Thursday, January 20, 2011

Advice for first-time parents...

Becoming a parent for the first time is filled with emotion: excitement, fear, hope, nervousness and much more!  I wish I had known/followed these few pieces of advice as a first-time mama:
  1. Sleep when your baby sleeps. Everyone told me that, but did I listen?  Nope.  Ocassionally I took a nap, but not like my body, mind and spirit wanted needed me to!  Looking back I definitely wish I would have slept more when B slept-- at least during the first 4-6 months.  It's very true-- the cooking and cleaning can and will all wait!  But, sleep-- it is neccessary to function even on the most basic of levels! So be sure to get your Zzz's when the baby does.
  2. Keep in mind and TRUST the fact that every single stage, both easy and challenging, is only for a season.  Therefore, try your best not to get worked up about all the what-ifs and wondering if you're doing x y & z "correctly."  It's amazing, and you'll realize even more so as your little one becomes a toddler and preschooler, how quickly the stages truly go-- sometimes in the matter of minutes, one can go from hot to cold, from fighting sleep to sweet dreams, from loving sweet potatoes to hating them with a vengence-- flinging them across the room with an accuracy and speed worthy of a Cy Young Award. This has been my mantra with both kids, especially during long nights breastfeeding- leaving my sleep deprieved, yet thankful for our special nighttime dates!
  3. Go out on dates with your spouse!  If you do nothing else as a new parent, remember to keep your spouse-- the first love of your life-- at towards the top of your prioriety list!  I honestly believe that a strong marriage is the foundation to your family and parenting success!
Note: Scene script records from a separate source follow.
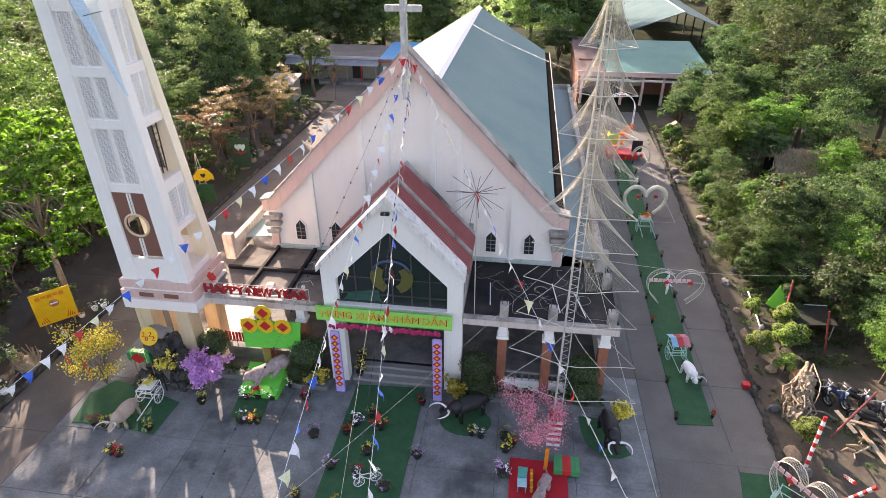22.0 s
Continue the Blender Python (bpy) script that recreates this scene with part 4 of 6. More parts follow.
def far_canopy():
    """Plain backdrop: the wooded plain from a quarter of a kilometre out to the horizon, with the haze of distance
    painted in as glow.
    """
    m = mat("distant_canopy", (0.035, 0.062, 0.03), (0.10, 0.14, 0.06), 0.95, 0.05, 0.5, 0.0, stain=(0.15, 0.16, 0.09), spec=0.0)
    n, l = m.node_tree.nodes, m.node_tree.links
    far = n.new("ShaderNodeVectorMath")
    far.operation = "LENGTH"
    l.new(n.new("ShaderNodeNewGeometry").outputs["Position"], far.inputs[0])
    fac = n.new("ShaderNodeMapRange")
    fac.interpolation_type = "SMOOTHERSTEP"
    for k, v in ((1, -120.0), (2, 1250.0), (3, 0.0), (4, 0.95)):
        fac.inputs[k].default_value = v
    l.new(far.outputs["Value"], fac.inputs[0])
    # pale blue emission paints the haze, stronger farther out
    haze_glow = n.new("ShaderNodeEmission")
    haze_glow.inputs[0].default_value, haze_glow.inputs[1].default_value = (0.53, 0.67, 0.73, 1), 0.52
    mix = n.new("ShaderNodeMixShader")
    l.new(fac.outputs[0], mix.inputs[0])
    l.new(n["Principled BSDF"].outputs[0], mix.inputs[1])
    l.new(haze_glow.outputs[0], mix.inputs[2])
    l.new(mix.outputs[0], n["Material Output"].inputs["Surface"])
    rings = [240.0]
    while rings[-1] < 1500:
        rings.append(rings[-1] * 1.011 + 0.6)
    turns = 700
    verts = []
    for r in rings:
        for i in range(turns + 1):
            a = radians(16 + 160 * i / turns)
            x, y = 14 + r * math.cos(a), r * math.sin(a)
            grove = noise.noise(Vector((x * 0.012, y * 0.02, 4)))
            tree_ = noise.noise(Vector((x * 0.13, y * 0.13, 1))) + 0.6 * noise.noise(Vector((x * 0.31, y * 0.31, 7)))
            z = -3.0 + 4.0 * noise.noise(Vector((x * 0.004, y * 0.004, 1))) + 4.0 + 5.5 * max(0.0, grove) + 3.4 * tree_
            verts.append((x, y, z if r > 241 else -8.0))
    w = turns + 1
    faces = [(j * w + i, j * w + i + 1, (j + 1) * w + i + 1, (j + 1) * w + i) for j in range(len(rings) - 1) for i in range(turns)]
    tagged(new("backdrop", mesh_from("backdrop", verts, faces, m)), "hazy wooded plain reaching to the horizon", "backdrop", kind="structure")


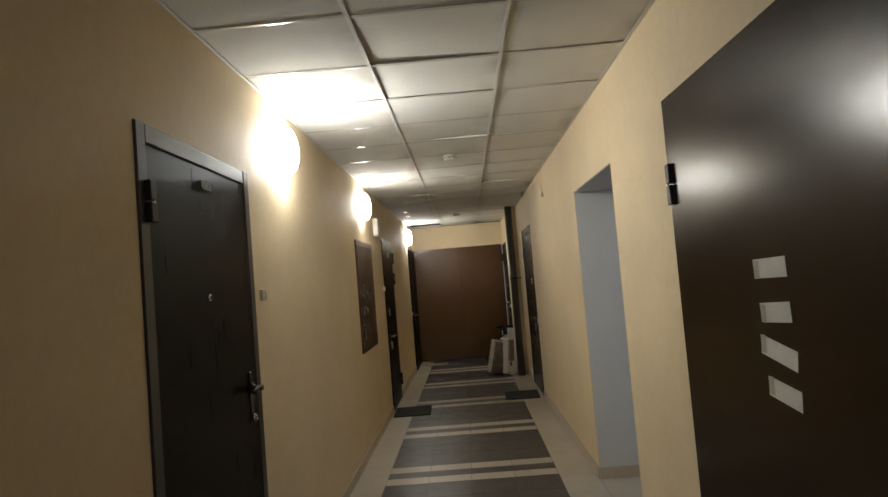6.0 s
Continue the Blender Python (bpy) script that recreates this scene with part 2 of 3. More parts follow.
def lathe(bm, P, u, z, profile, seg=24, su=1.0, sz=1.0):
    """Turned shape standing out from a wall: profile rows are (radius, n)."""
    rings = []
    for r, n in profile:
        if r < 1e-5:
            rings.append([bm.verts.new(P(u, n, z))])
        else:
            rings.append([bm.verts.new(P(u + su * r * math.cos(2 * math.pi * i / seg), n, z + sz * r * math.sin(2 * math.pi * i / seg))) for i in range(seg)])
    for a, b in zip(rings, rings[1:]):
        for i in range(seg):
            j = (i + 1) % seg
            if len(a) == 1 and len(b) > 1:
                bm.faces.new((a[0], b[i], b[j]))
            elif len(b) == 1 and len(a) > 1:
                bm.faces.new((a[i], a[j], b[0]))
            elif len(a) > 1:
                bm.faces.new((a[i], a[j], b[j], b[i]))
    for ring in (rings[0], rings[-1]):
        if len(ring) > 2:
            bm.faces.new(ring)
    return bm


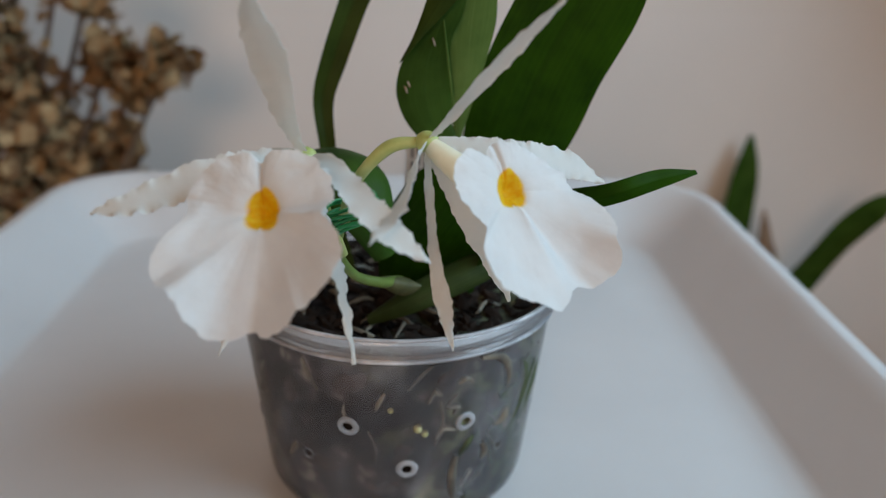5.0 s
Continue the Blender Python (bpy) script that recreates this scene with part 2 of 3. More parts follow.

And I know you desperately long to succeed as a parent!  I'm here to tell you that it is SO easy to let special moments with your spouse get pushed aside by the needs of your child(ren), and rightfully so at times.  Kids are a great responsibilty that often need/demand your time, energy and love immediately (i.e. breastfeeding, kissing boo-boos, and general childrearing duties), which is naturally a big part of this stage of your life.  Maintaining a solid relationship with your spouse as your SPOUSE, not as Daddy, is extremely important. 

    So how can you maintain or strengthen your marriage, especially during the first few years as new parents?  Make time for one another!  This can happen at the end of the night once your little one is in bed by just cuddling on the couch watching your favorite flick; as a family date out for lunch or a scoop of frozen yogurt (especially during infancy when all they do is sleep); and every so often book a sitter or ask a grandparent to watch the kids while you and your love go out for dinner and a movie, go for a bike ride on your favorite path or simply go grocery shopping without kids(really THIS is a huge treat to me)!  Whatever you do, make it special by focusing on one another. 
Enjoy being a first-time parent.  It's an amazing, wonderful, sometimes rocky, yet always rewarding journey!  Your kiddos are your's so love them like no other, find joy in their quirks, laugh together each day and show love to their mama/daddy!

Happy parenting!


I love parenting these cuties... even on the hard days that require dark chocolate and lots of prayers!



3 comments:

Anonymous said...

I just stumbled across your blog today! Darling! :) And good for you supporting breast feeding publicly like this on your blog. I have nursed 3 of 4 for a year, #4 is 5 months old, but my goal is the same for him, at least a year. I too, agree its super important to "date your mate". More than ever since baby #4, its WORK to get out the door for a date! Ugh. Oh well, sometimes date night is just a movie and a new kind of ice cream after the kiddos are in bed. I am ok with that too! I just wrote about this very topic....
http://4littlefergusons.wordpress.com/2010/10/28/date-your-mate-even-if-its-tuesday/
I love meeting new mommy's and "talking shop"!
~Tonya

Moms In Heels said...

Every piece of advice is so true. The hardest is the sleep when they sleep. Man I still have to tell myself that no bad will come from a dirty house. It's such a hard thing though. Uggh I also have a horrible practice of putting away toys (like the 1000 match cars he has) the moment he's done playing only for him to take them all back out later. I put those darn cars away four to five times a day. Why do I do that???

Unknown said...

Your tip about going on dates with your spouse is sooo incredibly important and I hope many new parents heed the advice. My husband and I try to go on dates every couple of months (as time and life would allow for) and we savor every date. it's always great to get to be grown-ups together!

Found your blog on Socialmoms.com. Looking forward to reading your blog!